Dual Career Couples and the Job Search
Job searching can be both an exciting and a stressful process. A job search when your partner
also has a career commitment can raise additional issues and challenges—issues related to
the job search and to the relationship. Will you and your partner be job searching
simultaneously? Whose job is “most important”? How can you make sure you each get
what you want—or at least some of what you want? How do you negotiate differences in
each other’s geographic preferences, timelines, salary requirements, and other issues?
This handout is designed to help you and your partner as you confront the positive and
challenging aspects of being part of a dual-career couple. It does not provide the “right”
answer or approach, but gives you a framework for considering your decisions and their
impact on your careers and your relationship. It may offer some suggestions to help with
communication about your career goals individually and as a couple. It may simply describe
many of the feelings and concerns you are experiencing.
Before the Job Search
It can be helpful to have a framework in mind as you begin the process of making important
career decisions. It will be important to keep lines of communication open with your partner.
Some issues to consider and discuss include:
Clarify the relationship you are in—to what extent is it a factor as you begin your job
search?
• Determine individually and as a couple what areas of your life you most value and what
aspects of a job are most important; consider how these might affect a job search (e.g.,
family time, income, prestige, location).
• How do you and your partner view your respective career plans? Are they of relatively
equal importance? Is one career primary, due to income potential, greater career
commitment, or any other reason?
• Will you consider dealing with reversed roles (e.g., gender roles or previously established
roles within your relationship)?
• Discuss possible models for combining two careers and the pros and cons of each choice.
Examples might be:
- a commuting relationship (short term? or long term?) or telecommuting
- “taking turns” at beneficial career moves
- linking career decisions to the timeline of the primary caretaker of children
• Recognize the ideal vs. the reality. Can both partners really “have it all?” Should you
consider offers that are “stepping stones” to the ultimate goal?
During the Job Search
Your job search will include aspects unique to those who are part of a dual career couple.
You will want to be prepared to deal with the issues below along with similar issues. Keep in
mind that these are complex issues and that you and your partner may need to review and
revisit your decisions regularly.
• Consider if and when to tell potential employers about your partner’s job search needs.
Many employers have units or firms to assist with this.
• Account for the realities of a job search (e.g., length of time can extend for months). If you
are conducting two job searches simultaneously, one person may receive offers long
before the timeline for the other.
• Consider how you will manage external pressures (e.g., from faculty advisors, parents, or
children).
• Take responsibility for your own career. Balance this with continually seeking
clarification about your partner’s expectations, timelines, and availability of support.

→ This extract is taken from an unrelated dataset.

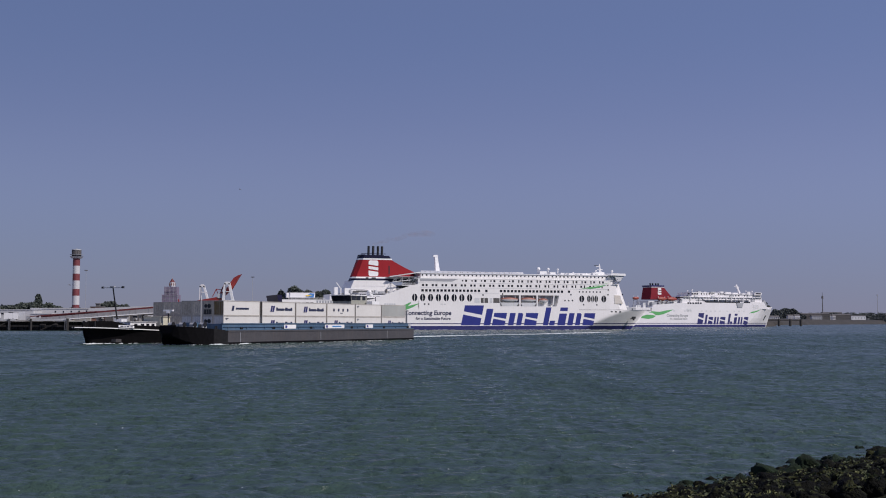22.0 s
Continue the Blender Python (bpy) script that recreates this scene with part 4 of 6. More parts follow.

• How will you and your partner define a successful relocation?
After the Job Search
Throughout the process of career decision-making, job searching, and beginning a new job,
there are stresses, challenges, and a great deal of change. Being prepared for the impact of
this change process may assist you in making clear decisions and adjusting to new roles and
responsibilities. Use these strategies to anticipate and prepare for some of the effects of the
job search process.
• Educate yourself and your partner about change and the experiences that result from it.
These may include feelings of grief, loss, anger, and fear.
• Project into the future and consider potential regrets, rewards, concerns, and issues.
• Recognize the impact of multiple transitions in individual identity for each partner as
well as the impact on your relationship.